Poor TikTok showing foreshadowed CNN's failed streaming experiment
A month after the new streaming service CNN+ took flight it sputtered back to Earth and ultimately was grounded, with execs announcing its shuttering this past week.
The reasoning behind the failed experiment has and will continue to be debated:
- Do people really want yet another streaming service?
- Was the price right?
- Was not including the option to view a live CNN broadcast as part of the subscription the death knell?
Whatever the reason, CNN's lagging social media numbers, particularly on TikTok, when compared not only to competitor networks but its own journalists likely could have served as an indicator that the news giant's digital house isn't in order.

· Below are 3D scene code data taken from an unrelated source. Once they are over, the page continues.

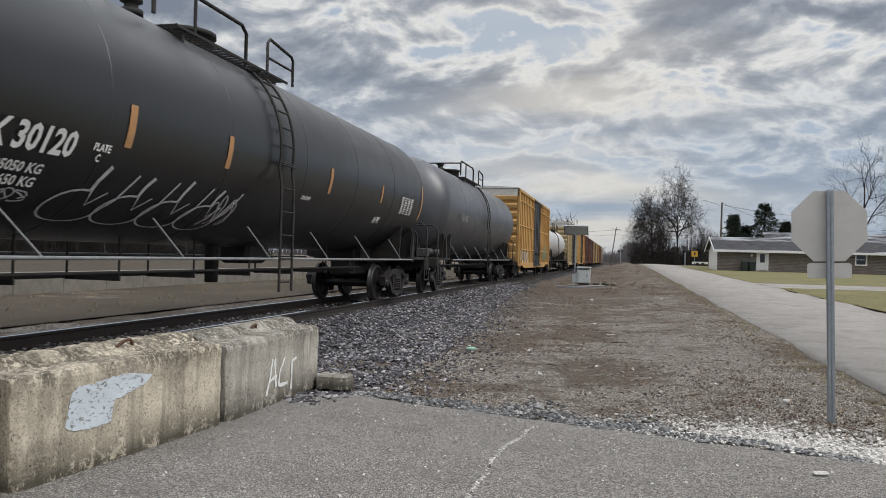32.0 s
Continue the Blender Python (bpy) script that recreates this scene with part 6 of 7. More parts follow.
scrub("shrub", 6.0, 147, 4.2, 7.5, 71, "dense leafless thicket at the foot of the trees", M_twig, 360)
scrub("shrub", 11.0, 149, 3.6, 4.5, 72, "dense leafless thicket under the tall tree", M_twig, 260)
scrub("shrub", 16.0, 151, 4.5, 5.5, 73, "brown leafless brush by the road", M_twig, 220)
scrub("shrub", -6.5, 230, 6, 6, 74, "grey leafless brush near the crossing", M_twig_far, 160)
scrub("shrub", 1.0, 240, 5, 5, 75, "grey leafless brush near the crossing", M_twig_far, 160)

# evergreens
k = Mat("cedar_needles", 0.9, spec=0.15)
k.color(k.ramp(k.island(), (0.0, (0.018, 0.027, 0.020)), (1.0, (0.055, 0.068, 0.048))))
M_cedar = k.m


def cedar(x, y, height, width, seed):
    """An evergreen of ragged, layered sprays round a trunk."""
    q = random.Random(seed)
    tree = thing("evergreen_tree", "dark green ragged evergreen behind the house", "tree", Matrix.Translation((x, y, ground_z(x, y) - 0.05)), "evergreens behind the house")
    part("trunk", Geo().tube([(0, 0, 0), (0.05, 0, height * 0.5), (0, 0.05, height * 0.97)], 0.2, 7, True, 0.03), M_bark, tree)
    v, f = [], []
    n = 74
    for b in range(n):
        t = (b + q.random()) / n
        a = b * 2.4 + q.uniform(-.5, .5)
        reach = width * (0.10 + 1.0 * (1.0 - t) ** 0.75) * q.uniform(0.55, 1.15)
        z0 = 0.8 + (height - 1.3) * t
        rise = q.uniform(-0.05, 0.3) + 0.3 * t
        for i in range(110):
            u = q.random() ** 0.6
            c = Vector((math.cos(a) * reach * u, math.sin(a) * reach * u, z0 + rise * reach * u * u * 0.7))
            w = 0.07 + 0.22 * (1 - u) + 0.13 * math.sin(math.pi * u)
            c += Vector((q.gauss(0, w), q.gauss(0, w), q.gauss(0, w * 0.62)))
            d = Vector((math.cos(a) + q.uniform(-.6, .6), math.sin(a) + q.uniform(-.6, .6), q.uniform(0.0, 1.0))).normalized() * q.uniform(0.14, 0.30)
            s = d.cross(Vector((q.uniform(-1, 1), q.uniform(-1, 1), 1))).normalized() * q.uniform(0.03, 0.08)
            o = len(v)
            v += [c - s, c + s, c + d * 0.7 + s * 0.6, c + d, c + d * 0.7 - s * 0.6]
            f.append((o, o + 1, o + 2, o + 3, o + 4))
    g = Geo()
    g.add(v, f)
    me = g.mesh("crown", M_cedar)
    part("crown", me, M_cedar, tree)
    return tree


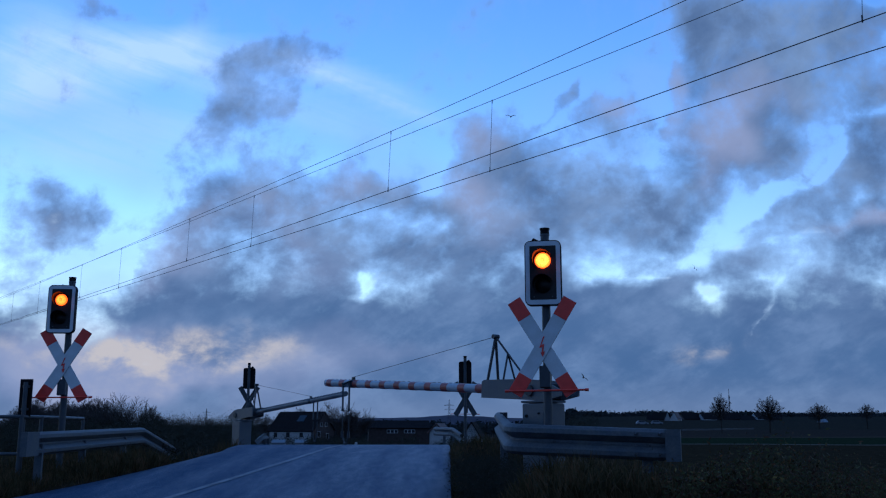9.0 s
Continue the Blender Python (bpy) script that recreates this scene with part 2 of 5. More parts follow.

With 343,000 followers on TikTok, CNN lags well behind some its own correspondents. For instance, CNN London anchor Max Foster has more than 720,000 followers on his own.
Here's where CNN's TikTok following stacks up against network competitors:
- @nbcnews: 2.6M
- @cbsnews: 2.5M
- @abcnews: 2.2M
- @msnbc: 668K
- @cnn: 343K
- @foxnewschannel: 29K
- @cnbc: 6K
And that's just the traditional networks.
There are dozens if not hundreds of reporters, each with significant following, churning out amazing content on TikTok along with upstart distribution hubs like NowThis Politics, which has more than 2.7M followers.
At the end of the day consumers are changing their news consumption habits, a trend that has been heightened by the content coming out of Ukraine.
As a March headline in The New Yorker stated, the world is "Watching the World’s “First TikTok War.”
With that journalists and media arms are having to adjust how they distribute their content, and the answer apparently at this moment isn't another streaming service.